I don’t remember much of what happens in the hours between waking up in the van and arriving back in New York: the last gas stations, bummed cigarettes, and shared stories. We drop Paul off in the West Village, where he’s staying that night, and discover that the bumper is sagging, in need of fresh zip ties. Matt gets to work, insisting that it’ll only take 10 minutes, and Doug suggests we have a quick pint in the bar on the corner while we wait. Doug razzes Matt about his dedication to futile pursuits like the upkeep of this van and Matt razzes Doug about his habit of wandering off whenever it’s time to go. They’ve known each other for longer than I’ve known either. I check for my sunglasses in the cupholder of the sliding door and discover that they’ve been smashed: a shame, but at least it wasn’t my forearm, and it feels cosmically appropriate to shed the bug eyes as tour sputters to a close. Following the implications of this omen, I tell Doug I’ll pass on the pint. I’ve got that weird tour combination of dead tiredness and surging energy, like I’m on the edges of panic and catatonia at once. I need to go home.
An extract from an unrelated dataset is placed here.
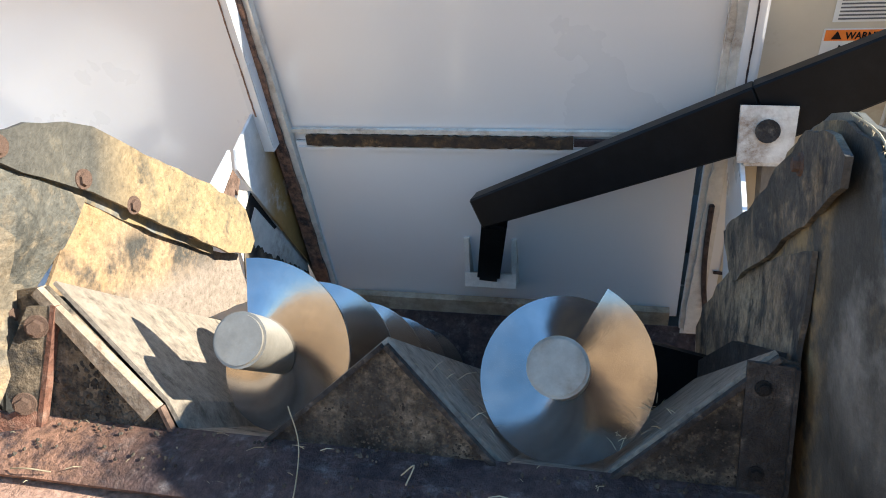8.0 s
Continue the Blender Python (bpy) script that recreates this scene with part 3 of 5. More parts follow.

I almost do. Then I remember that a friend from New York is playing not too far away, opening for a songwriter from Chicago who probably knows the people we were hanging out with the other night. My girlfriend is there, and lots of other musicians we know: people who understand, who will want to hear stories from the road. Matt’s just finished with tying up the bumper. Real life starts again in the morning. The surging energy can sustain me for a couple of hours, at least. I get back in the van and ask him to take me across town for one more show.